Although a creation operator does not by itself represent any physical process, it distinguishes different scenarios with different arrangements of fermions. Starting with a given scenario, I can apply a fermion creation operator to introduce a new scenario which contains one additional fermion. Then I can apply the operator again, provided that I am not trying to add another fermion with the same degrees of freedom, it will produce another new scenario.

Here is the strange thing. If I change the order in which I added the two additional fermions, I get a scenario that is different from the one with the previous order. I can contrast this to the situation with bosons. Provided that I don’t try to add bosons with the same degrees of freedom, the order in which I add them doesn’t matter. What it tells us is that bosons with different degrees of freedom don’t effect each other. (We need to be careful about the concepts of time-like or space-like separations, but for the sake of this argument, we’ll assume all bosons or fermions are space-like separated.)

The fact that the order in which we place fermions in our scenario (even when they are space-like separated) makes a difference tells us something physical about fermions. They must be global entities. The entire universe seems to “know” about the existence of each and every fermion in it.

How can that be possible? I can think of one way: topological defects. This is not a new idea. It pops up quite often in various fields of physics.

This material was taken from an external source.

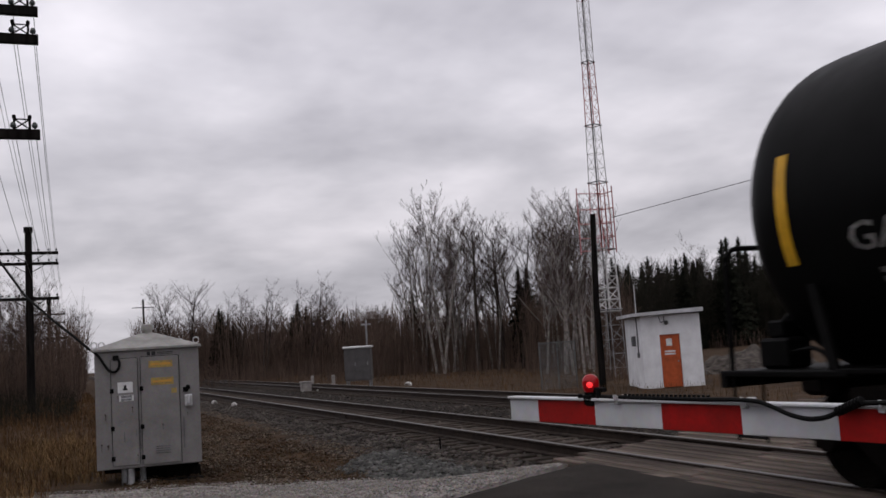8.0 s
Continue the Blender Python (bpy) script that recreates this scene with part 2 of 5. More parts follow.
M = {
    "ballast": mat("ballast_stone", (0.088, 0.076, 0.067), 0.9, vary=0.5, scale=3, fine=40, bump=0.6, tint=(0.018, 0.0155, 0.0135), spread=0.65, gloss=0.08),
    # bed sheet darker than the stones, so gaps between them come out dark
    "ballast_under": mat("dark_ballast_base", (0.034, 0.028, 0.024), 0.95, vary=0.5, scale=3, fine=40, bump=0.6, tint=(0.012, 0.01, 0.009), gloss=0.03),
    "soil": mat("dry_ground", (0.068, 0.045, 0.029), 0.95, vary=0.5, scale=1.2, fine=30, bump=0.7, tint=(0.026, 0.018, 0.012), gloss=0.04),
    "gravel": mat("gravel_shoulder", (0.32, 0.295, 0.272), 0.95, vary=0.7, scale=5, fine=45, bump=1.0, tint=(0.15, 0.137, 0.126), spread=0.5, gloss=0.08),
    "asphalt": mat("worn_asphalt", (0.033, 0.028, 0.024), 0.85, vary=0.75, scale=1.5, fine=80, bump=0.5, tint=(0.016, 0.0135, 0.0115), gloss=0.05),
    "panel": mat("crossing_planks", (0.125, 0.1, 0.085), 0.85, vary=0.7, scale=2.0, fine=50, bump=0.5, tint=(0.024, 0.02, 0.017), spread=0.9, stretch=(0.3, 2.5, 2.5), gloss=0.03),
    "tie": mat("creosoted_tie", (0.075, 0.06, 0.05), 0.9, vary=0.5, scale=4, fine=40, bump=0.5, spread=0.35, stretch=(3, 0.4, 3), gloss=0.08),
    "rail": mat("rusty_rail", (0.038, 0.026, 0.02), 0.8, 0.2, vary=0.4, scale=5, fine=60, bump=0.3, gloss=0.2),
    "railtop": mat("polished_railhead", (0.085, 0.076, 0.068), 0.45, 0.5, vary=0.15, scale=8, fine=90, bump=0.05),
    "steel": mat("dull_steel", (0.30, 0.30, 0.31), 0.5, 0.7, vary=0.3, scale=7),
    "galv": mat("galvanised_steel", (0.55, 0.55, 0.56), 0.45, 0.5, vary=0.25, scale=9),
    "black_iron": mat("black_iron", (0.004, 0.0038, 0.0038), 0.6, 0.0, vary=0.4, scale=6, gloss=0.06),
    # greasy truck iron; under the tanks its black also stands for shade
    "truck_iron": mat("greasy_shaded_iron", (0.0035, 0.003, 0.0028), 0.85, 0.0, vary=0.5, scale=6, tint=(0.008, 0.0064, 0.0055), gloss=0.03),
    "white_iron": mat("white_painted_iron", (0.50, 0.49, 0.48), 0.6, vary=0.4, scale=5, tint=(0.28, 0.26, 0.245)),
    "grey_iron": mat("grey_painted_iron", (0.15, 0.15, 0.155), 0.5, 0.2, vary=0.35, scale=6),
    "yellow": mat("yellow_reflector", (0.66, 0.36, 0.015), 0.4, vary=0.2, scale=10, bump=0.0),
    "amber": mat("worn_amber_reflector", (0.56, 0.29, 0.04), 0.5, vary=0.35, scale=10, bump=0.0, tint=(0.38, 0.21, 0.06)),
    "dull_strip": mat("faded_reflector", (0.22, 0.21, 0.2), 0.6, vary=0.4, scale=10, bump=0.0, gloss=0.2),
    "dark_strip": mat("dark_faded_reflector", (0.14, 0.135, 0.13), 0.6, vary=0.4, scale=10, bump=0.0, gloss=0.15),
    "ink": mat("black_stencil_paint", (0.03, 0.03, 0.032), 0.6, vary=0.2, scale=20, bump=0.0),
    "chalk": mat("white_stencil_paint", (0.72, 0.71, 0.69), 0.6, vary=0.3, scale=20, bump=0.0),
    "grey_ink": mat("faded_stencil_paint", (0.27, 0.27, 0.28), 0.7, vary=0.4, scale=15, bump=0.0),
    "gold": mat("yellow_stencil_paint", (0.48, 0.34, 0.05), 0.6, vary=0.3, scale=20, bump=0.0),
    "dim_gold": mat("faded_yellow_stencil", (0.16, 0.11, 0.03), 0.7, vary=0.4, scale=15, bump=0.0, gloss=0.1),
    "sign_yellow": mat("yellow_decal", (0.80, 0.60, 0.02), 0.5, vary=0.2, scale=8, bump=0.0),
    "sign_white": mat("white_decal", (0.70, 0.70, 0.70), 0.5, vary=0.2, scale=8, bump=0.0),
    "placard_red": mat("faded_red_placard", (0.30, 0.035, 0.035), 0.55, vary=0.4, scale=12, bump=0.0, tint=(0.2, 0.04, 0.04)),
    "brown_strip": mat("dirty_brown_reflector", (0.26, 0.15, 0.06), 0.6, vary=0.4, scale=10, bump=0.0, tint=(0.16, 0.11, 0.07), gloss=0.2),
    "graffiti": mat("pink_spray_paint", (0.60, 0.36, 0.35), 0.6, vary=0.6, scale=4, bump=0.0, tint=(0.36, 0.16, 0.15), gloss=0.15),
    "graffiti_cream": mat("cream_spray_paint", (0.46, 0.42, 0.33), 0.6, vary=0.5, scale=5, bump=0.0, tint=(0.3, 0.2, 0.17), gloss=0.15),
    "graffiti_red": mat("red_spray_paint", (0.30, 0.06, 0.06), 0.6, vary=0.4, scale=5, bump=0.0, gloss=0.1),
    "graffiti_grey": mat("silver_spray_paint", (0.13, 0.13, 0.132), 0.6, vary=0.6, scale=4, bump=0.0, tint=(0.05, 0.05, 0.05), gloss=0.15),
    "arm_white": mat("white_reflective_sheet", (0.56, 0.565, 0.585), 0.45, vary=0.12, scale=5, fine=25, bump=0.03),
    "arm_red": mat("red_reflective_sheet", (0.37, 0.010, 0.009), 0.4, vary=0.3, scale=9, fine=60, bump=0.03, tint=(0.24, 0.010, 0.009)),
    "red_glow": mat("lit_red_lens", (0.20, 0.002, 0.004), 0.3, vary=0.0, bump=0.0, emit=0.3),
    "red_core": mat("bright_red_lamp_core", (1.0, 0.035, 0.04), 0.3, vary=0.0, bump=0.0, emit=1.1),
    "dead_leaf": mat("dead_leaves", (0.135, 0.108, 0.084), 0.9, vary=0.5, scale=9, bump=0.0, tint=(0.06, 0.044, 0.032), spread=0.7, gloss=0.06),
    "red_lens": mat("red_lens", (0.55, 0.015, 0.02), 0.15, vary=0.1, bump=0.0, coat=0.5),
    "rubber": mat("black_cable", (0.006, 0.006, 0.006), 0.6, vary=0.2, scale=20, gloss=0.08),
    "cabinet": mat("grey_aluminium_cabinet", (0.212, 0.203, 0.199), 0.6, 0.0, vary=0.3, scale=2.5, fine=30, bump=0.06, tint=(0.155, 0.147, 0.142)),
    "dark_cabinet": mat("dark_grey_cabinet_paint", (0.085, 0.08, 0.08), 0.6, vary=0.25, scale=2.5, fine=30, bump=0.05),
    "cabinet_roof": mat("pale_cabinet_roof", (0.30, 0.292, 0.275), 0.65, 0.0, vary=0.3, scale=3, fine=30, bump=0.06),
    "wood_pole": mat("dark_wooden_pole", (0.016, 0.014, 0.013), 0.9, vary=0.5, scale=3, fine=30, bump=0.5, stretch=(4, 4, 0.3), gloss=0.05),
    "wire": mat("overhead_wire", (0.2, 0.2, 0.21), 0.5, 0.5, vary=0.1),
    "insulator": mat("dark_glass_insulator", (0.05, 0.06, 0.06), 0.2, vary=0.2),
    "tower_red": mat("aviation_red_paint", (0.34, 0.085, 0.085), 0.6, vary=0.4, scale=3, tint=(0.30, 0.12, 0.115)),
    "tower_white": mat("weathered_white_paint", (0.62, 0.61, 0.61), 0.6, vary=0.3, scale=3),
    "shed": mat("white_concrete_shed", (0.72, 0.725, 0.74), 0.75, vary=0.2, scale=1.8, fine=30, bump=0.15, tint=(0.56, 0.56, 0.575)),
    "shed_roof": mat("pale_roof_slab", (0.52, 0.52, 0.54), 0.7, vary=0.2, scale=3),
    "orange": mat("orange_painted_door", (0.44, 0.085, 0.022), 0.55, vary=0.25, scale=4, bump=0.05),
    "fence": mat("chain_link_wire", (0.16, 0.165, 0.165), 0.6, 0.4, vary=0.3, scale=6),
    "bark": mat("grey_brown_bark", (0.060, 0.048, 0.042), 0.9, vary=0.5, scale=2, fine=25, bump=0.3, spread=0.35, gloss=0.05),
    "birch": mat("pale_birch_bark", (0.27, 0.245, 0.228), 0.85, vary=0.6, scale=4, fine=25, bump=0.2, tint=(0.08, 0.07, 0.062), spread=0.3, gloss=0.1),
    "twig": mat("bare_twigs", (0.075, 0.052, 0.047), 0.9, vary=0.4, scale=2, bump=0.0, spread=0.4, gloss=0.04),
    "brush": mat("undergrowth_stems", (0.105, 0.072, 0.056), 0.9, vary=0.4, scale=0.5, bump=0.0, tint=(0.055, 0.04, 0.032), spread=0.6, gloss=0.04),
    # the hillside's own dark tone; in the left undergrowth it stands for shadow
    "dark_brush": mat("far_woods_and_brush_shade", (0.022, 0.019, 0.015), 0.9, vary=0.4, scale=0.5, bump=0.0, tint=(0.012, 0.012, 0.008), spread=0.5, gloss=0.04),
    "fresh_stone": mat("blue_grey_ballast", (0.135, 0.132, 0.125), 0.9, vary=0.4, scale=6, bump=0.2, tint=(0.026, 0.026, 0.024), spread=0.5, gloss=0.1),
    "faded_yellow": mat("faded_yellow_sticker", (0.38, 0.27, 0.06), 0.6, vary=0.6, scale=14, bump=0.0, tint=(0.22, 0.16, 0.09)),
    "rust_spot": mat("rust_stain", (0.05, 0.03, 0.022), 0.8, vary=0.4, scale=30, bump=0.0),
    "needle": mat("conifer_needles", (0.016, 0.018, 0.012), 0.85, vary=0.5, scale=3, bump=0.0, spread=0.4, gloss=0.05),
    "grass": mat("dry_grass", (0.118, 0.066, 0.03), 0.9, vary=0.5, scale=2, bump=0.0, tint=(0.06, 0.034, 0.017), spread=0.6, gloss=0.05),
    "straw": mat("golden_straw", (0.24, 0.155, 0.07), 0.85, vary=0.4, scale=2, bump=0.0, tint=(0.12, 0.07, 0.032), spread=0.6, gloss=0.08),
    "dull_white": mat("weathered_dull_white", (0.30, 0.28, 0.265), 0.8, vary=0.4, scale=6, tint=(0.16, 0.145, 0.135)),
    "stone_pale": mat("pale_stone", (0.55, 0.54, 0.52), 0.85, vary=0.3, scale=5),
    "tank_white": tank_paint("dirty_white_tank", (0.50, 0.49, 0.47), (0.25, 0.225, 0.2), 0.5, 0.45, 0.3),
    "tank_stained": tank_paint("rust_stained_white_tank", (0.50, 0.49, 0.47), (0.25, 0.225, 0.2), 0.5, 0.45, 0.3, stain=(-0.6, 7)),
    "tank_grey": tank_paint("pale_grey_tank", (0.405, 0.415, 0.425), (0.20, 0.19, 0.18), 0.5, 0.45, 0.35),
    "tank_cream": tank_paint("grey_white_tank", (0.47, 0.472, 0.468), (0.22, 0.21, 0.20), 0.5, 0.5, 0.4),
    "tank_black": tank_paint("matt_black_tank", (0.0022, 0.0021, 0.0021), (0.0038, 0.0036, 0.0035), 0.42, 0.5, 0.3, gloss=0.035),
    "tank_soot": tank_paint("dusty_black_tank", (0.0068, 0.006, 0.0058), (0.0105, 0.009, 0.0084), 0.42, 0.6, 0.4, (0.1, (0.002, 0.002, 0.002), 0.0), gloss=0.06, end=(6.5, (0.002, 0.0019, 0.0019))),
    "tank_brown": tank_paint("rust_brown_tank", (0.022, 0.0105, 0.008), (0.010, 0.006, 0.005), 0.42, 0.6, 0.4, (0.55, (0.002, 0.0018, 0.0018), 0.65), gloss=0.035, end=(7.1, (0.002, 0.0019, 0.0019))),
    "tank_last": tank_paint("green_black_tank", (0.0026, 0.0027, 0.0028), (0.0045, 0.0045, 0.0044), 0.42, 0.4, 0.3, gloss=0.05),
}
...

Why would a topological defect explain the apparent global nature of fermions? It is because all kinds of topological defects can be identified with the aid of an integral that computes the winding number of the topological defect. This type of integral is evaluated over a (hyper)surface that encloses the topological defect. In other words, the field values far away from the defect are included in the integral and not the field value at the defect. Therefore, knowledge about the defect in encoded in the entire field. It therefore suggest that fermions can behave as global entities if they topological defect. This is just a hypothesis. It needs more careful investigation.